Sometimes someone should be in charge

I talked last night to a string player in a conductorless orchestra.  He had spent six hours earlier yesterday in rehearsal with the group, and he had had more than enough.  “It's hell,” he said.

The idea of a conductorless orchestra is effortlessly cyberian.  Beautiful music, made without anyone in charge!  Through listening and reacting, through feedback and awareness, the net becomes intelligent and produces order for free.  No one has to direct its growth.

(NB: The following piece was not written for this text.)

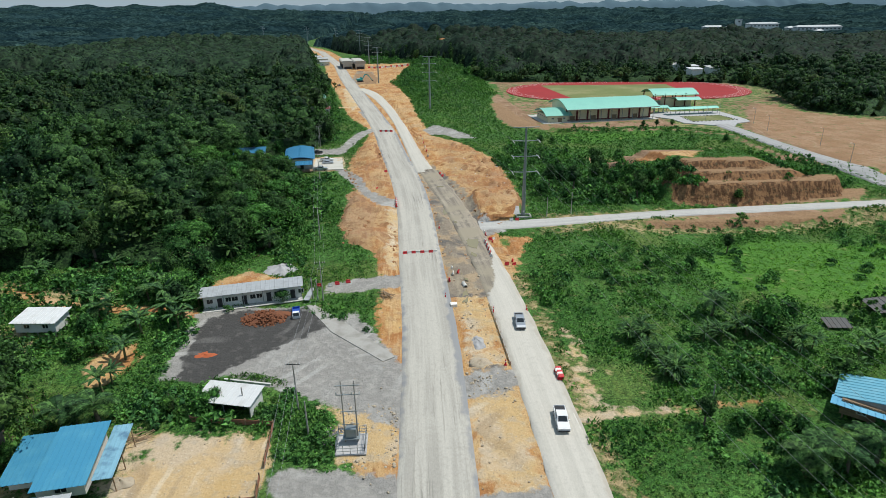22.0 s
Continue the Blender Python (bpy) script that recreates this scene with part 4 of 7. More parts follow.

But listen to my conversational companion from last night:  “There are these people that just love to hear the sound of their own voices.  They can't even explain what it is they want.  They say, 'More like THIS,' and bend an elbow or something, and no one knows what the heck that means.  The people I respect never say anything.  No one shuts anyone else up.  It's just awful.”

He also said that music by committee ends up being bland.  Not all chamber orchestra works can be played without a conductor, so you pick particular things that you think the group can cope with.  And then during rehearsal those things are smoothed and simplified, by necessity, so that they sound coherent.  Without someone at the helm, making demands, no sound can startle.

Scale matters to this story, of course.  A string quartet doesn't need a conductor.  Not even a brass quintet needs a conductor.  But an orchestra — it needs someone in charge.

I'm not going to draw any grand conclusions here.  Software can do a lot to create order.  It can facilitate as well as constrain.  No one needs to tell the developer what he/she is allowed to do, and the internet doesn't need a conductor.  The synchronous accuracy that makes or breaks an orchestral performance isn't even relevant online.

But the face of my jaded, punchy friend, emerging from six hours of consensus-building, told a story in itself.  He had had more than enough of earnestness, and was longing for a conductor and a drink.